The annual climate change conference (COP29) opened this Monday in Baku with calls for global cooperation, under the impact of Donald Trump’s electoral victory in the United States.
The annual climate summit, under the auspices of the UN, is taking place as the world is heading towards breaking another temperature record. “We are heading towards ruin.” And it’s not about future problems. “Climate change is already here,” warned the COP29 president, Azerbaijan’s Minister of Ecology, Mukhtar Babayev, at the opening ceremony. “The moment of truth has arrived,” he added.
US in doubt
But the United States, the second-largest emitter of greenhouse gases in the world, could again abandon the Paris Agreement that underpins all negotiations, as Trump did during his first presidential term. (2017-2021).
Trump, a declared skeptic of the phenomenon of climate change, could decree that exit from the Paris Agreement upon taking power, a decision that would be formalized a year later. COP29 must demonstrate that global cooperation “is not at a standstill,” declared the head of the UN Climate Body, Simon Stiell.
Months of negotiations
For months, the countries attending COP29 have been negotiating a draft agreement to set a new amount of aid that developed countries, those that have historically emitted more greenhouse gases, must deliver to the most affected countries. COP29 officially ends on Friday, November 22.

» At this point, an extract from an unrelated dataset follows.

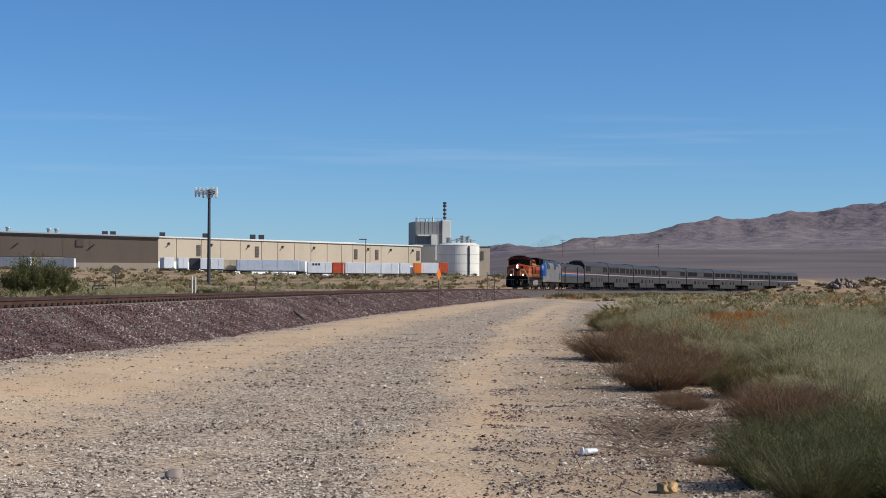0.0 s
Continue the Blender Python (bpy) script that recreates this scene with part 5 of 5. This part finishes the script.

In 2009, at COP15 in Copenhagen, it was agreed that industrialized countries would provide 100 billion dollars annually, in direct aid or multilateral loans. That volume of aid was reached two years late, in 2022, and now experts say that at least ten times that amount is needed.
This aid should be used both to mitigate greenhouse gas emissions, particularly through a gigantic global energy conversion, and for adaptation, that is, the construction of dikes, the adaptation of homes to extreme temperatures…
A region like Latin America emits less than 10% of greenhouse gases, but it is one of the most affected by global warming. The disagreements are deep and negotiations over the agenda forced a pause this Monday. The financing of the climate fight is not “charity” but “in everyone’s interest,” insisted Stiell, who called for an “ambitious” agreement.
In addition to the amount of aid and the schedule, nations must agree on who pays. In 2009, the group of countries that took on the $100 billion was just over 30, and China was left out. Now the European Union and the United States, among others, want Beijing to foot part of the bill, which is proving difficult.
China, the main emitter of gases, has its own climate aid agenda. And on the other hand, it dominates large sectors of the energy transition, such as rare metals.
Oil-producing and host countries
Last year, in Dubai, the countries managed to extract with difficulty a final declaration from COP28 in which it was assumed, for the first time, that the countries should undertake a “transition” towards the end of fossil fuels.
But the International Energy Agency (IEA) reminded in its latest annual report that 80% of the world’s energy still comes from these sources (coal, oil, gas). After the opening, the COP gathers world leaders for two days each year.
But this year, the major protagonists of the climate dialogue will not be present: neither the American President Joe Biden, nor the Brazilian Luiz Inácio Lula da Silva, nor the French Emmanuel Macron…
The atmosphere of budget austerity in wealthy countries, the ongoing wars in Ukraine or the Middle East, and the outcome of the U.S. elections have overshadowed diplomatic prospects. “The ambitions of the Paris Agreement are in serious danger,” warned the World Meteorological Organization (WMO) from Geneva.